/ 26 September 2018

Illicit tobacco trade team targeted fellow Sars employees

Although raising taxes is an unpopular move during an election year
The Sars inquiry hearings were last held in June. (Gallo Images)

The Nugent commission of inquiry into tax administration and governance has heard how a task team — ostensibly established to investigate syndicates in the illicit tobacco trade — instead focused its powers on internal investigations on fellow South African Revenue Service (Sars) officials.

This is according to testimony by a senior member of Sars’ fraud investigations unit — formerly its anti-corruption unit — who asked commissioner and retired judge Robert Nugent not to be identified due to the sensitive nature of her work involving criminal inquiries.

Witness X testified on Wednesday that the task team used “the umbrella of cigarette smuggling syndicates as their mandate to investigate” internal employees.

“If you go into any of those cases none of them deal with their suspects being a part of big syndicated and cigarette smuggling. In fact a lot of them had to do with behavioural issues [of Sars employees],” said Witness X.

It is not clear when exactly the task team was set up, but is understood to be during the course of 2016.

In an investigation that cost taxpayers R3-million, Sars’ acting senior manager of fraud investigations Yousuf Denath was one of the officials who was targeted by the task team after he was accused of colluding with British American Tobacco and undermining Amalgamated Tobacco Manufacturing’s Yusuf Kajee and his associate Edward Zuma, the eldest son of former president Jacob Zuma.

Denath told the commission how he was placed on suspension for one year and three months over allegations that were found on Twitter. The investigation against him was found to be a “sham” by the presiding officer in his disciplinary hearing and he was reinstated.

One of the charges against him which he called “nonsensical” dated back to an incident in 2011 where he apparently did not produce his Sars identification card in an exchange with Kajee. This despite the fact that the cards were only introduced in 2012.

“I was being targeted because they needed to take over this post and control fraud investigations. This was Sars capture,” Denath told the commission.

“It was driven by commissioner Tom Moyane and supported by chief officers Hlengani Mathebula, his name is all over this, and by employment relations group executive Luther Lebelo, the designer and spokesperson for the new operating model… it was driven at the very top,” he said.

Witness X also told the commision that the fraud investigations unit, which was previously known as the anti-corruption unit, and investigated syndicates operating outside of Sars in collusion with Sars officials was broken down and relegated to investigating fraudulent sick notes and travel details when Moyane’s operating model came into effect.

Once the new operating model was rolled out, the unit, which should have reported to the office of the commissioner as a “first line of defence”, was incorrectly placed within the internal audit department.

Witness X said she made several submissions that the unit should be an independent structure reporting to the head of the organisation and that by being placed within internal audit, reporting lines became muddled, creating a problem for the function and responsibility of internal audit

Witness X said all these submissions were dismissed and at a later stage it was co-located to the Tobacco Task Team that was branded as the “new rogue unit” in media reports.
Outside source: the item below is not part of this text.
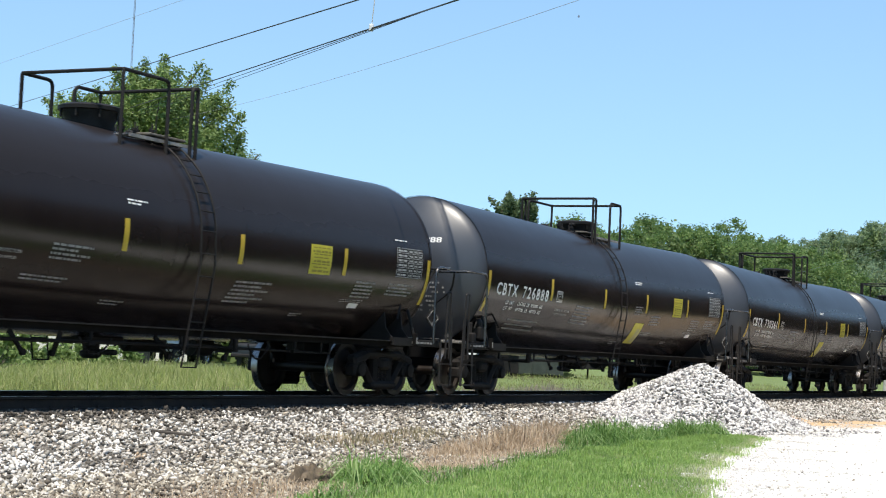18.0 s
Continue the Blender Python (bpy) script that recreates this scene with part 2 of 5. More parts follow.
def stones(name, cols, rough=0.9, soil=0.0):
    m, nt, b = nodes_of(name)
    g = nt.nodes.new("ShaderNodeNewGeometry")
    c = ramp(nt, g.outputs["Random Per Island"], cols)
    c = mix(nt, noise_of(nt, 25.0, 3.0), c, mix(nt, 0.5, c, (0.3, 0.28, 0.26), "MULTIPLY"))
    if soil:
        patch = ramp(nt, noise_of(nt, 1.3, 5.0), [(0.42, (0.0,) * 3), (0.66, (soil,) * 3)])
        c = mix(nt, patch, c, mix(nt, 1.0, c, (0.42, 0.37, 0.31), "MULTIPLY"))
    nt.links.new(c, b.inputs["Base Color"])
    b.inputs["Roughness"].default_value = rough
    return m


M_STONE = stones("crushed_limestone", [(0.0, (0.07, 0.062, 0.054)), (0.3, (0.28, 0.26, 0.225)), (0.52, (0.66, 0.635, 0.59)), (0.95, (0.9, 0.88, 0.84)), (1.0, (0.5, 0.38, 0.26))], 0.9, 0.6)
M_DIRTSTONE = stones("tan_pebbles", [(0.0, (0.1, 0.085, 0.068)), (0.5, (0.33, 0.285, 0.22)), (1.0, (0.72, 0.67, 0.56))])
M_DARKSTONE = stones("dark_limestone", [(0.0, (0.03, 0.026, 0.022)), (0.6, (0.09, 0.08, 0.068)), (1.0, (0.26, 0.24, 0.21))])
M_PILESTONE = stones("fresh_limestone", [(0.0, (0.13, 0.125, 0.125)), (0.3, (0.43, 0.42, 0.41)), (0.6, (0.67, 0.66, 0.64)), (1.0, (0.9, 0.88, 0.85))])


def ground_material():
    """Soil, ballast, lawn, meadow and chalky road, mixed by the sheet's own zones."""
    m, nt, b = nodes_of("ground_zones")
    at = nt.nodes.new("ShaderNodeVertexColor")
    at.layer_name = "zone"
    sp = nt.nodes.new("ShaderNodeSeparateColor")
    nt.links.new(at.outputs["Color"], sp.inputs[0])
    wob = noise_of(nt, 3.5, 6.0)
    fine = noise_of(nt, 45.0, 4.0)
    mid = noise_of(nt, 9.0, 4.0)

    def mask(ch):
        a = nt.nodes.new("ShaderNodeMath")
        a.operation = "MULTIPLY_ADD"
        nt.links.new(wob, a.inputs[0])
        a.inputs[1].default_value = 0.9
        nt.links.new(sp.outputs[ch], a.inputs[2])
        return ramp(nt, a.outputs[0], [(0.86, (0.0,) * 3), (1.02, (1.0,) * 3)])

    soil = ramp(nt, mid, [(0.3, (0.14, 0.105, 0.078)), (0.7, (0.30, 0.245, 0.19))])
    grass = ramp(nt, mid, [(0.3, (0.09, 0.128, 0.036)), (0.7, (0.155, 0.205, 0.058))])
    # ballast bed darkened by colour to paint the shade between loose stones
    stone = mix(nt, ramp(nt, fine, [(0.35, (0.0,) * 3), (0.6, (1.0,) * 3)]), (0.06, 0.053, 0.046), (0.2, 0.182, 0.16))
    chalk = mix(nt, ramp(nt, fine, [(0.4, (0.0,) * 3), (0.65, (1.0,) * 3)]), (0.60, 0.57, 0.52), (0.8, 0.78, 0.74))
    rusty = mix(nt, fine, (0.44, 0.29, 0.15), (0.62, 0.45, 0.28))
    c = mix(nt, mask(0), soil, grass)
    c = mix(nt, mask(1), c, stone)
    c = mix(nt, mask(2), c, chalk)
    al = nt.nodes.new("ShaderNodeMath")
    al.operation = "MULTIPLY_ADD"
    nt.links.new(wob, al.inputs[0])
    al.inputs[1].default_value = 0.9
    nt.links.new(at.outputs["Alpha"], al.inputs[2])
    c = mix(nt, ramp(nt, al.outputs[0], [(0.62, (0.0,) * 3), (0.85, (1.0,) * 3)]), c, rusty)
    nt.links.new(c, b.inputs["Base Color"])
    b.inputs["Roughness"].default_value = 0.95
    bump(nt, b, fine, 0.5, 0.03)
    return m


M_GROUND = ground_material()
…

When asked by commission advisor, Professor Michael Katz, how these changes had affected the unit’s operations Witness X said their operations were severely impacted and they were allocated “rats and mice” cases on behavioural issues, sick leave notes, and travel claims.

“I would definitely say we were not combating corruption with the same capability that we had in the past. If syndicates were operating, we were no longer getting those cases and we were not investigating them”.

“If you understand Sars, it’s a bank. It is probably the biggest bank in Africa. The amount of money that goes through the Sars accounts is huge, trillions that pass through. It’s not as if syndicates will stop targeting those accounts. It’s constantly under threat”.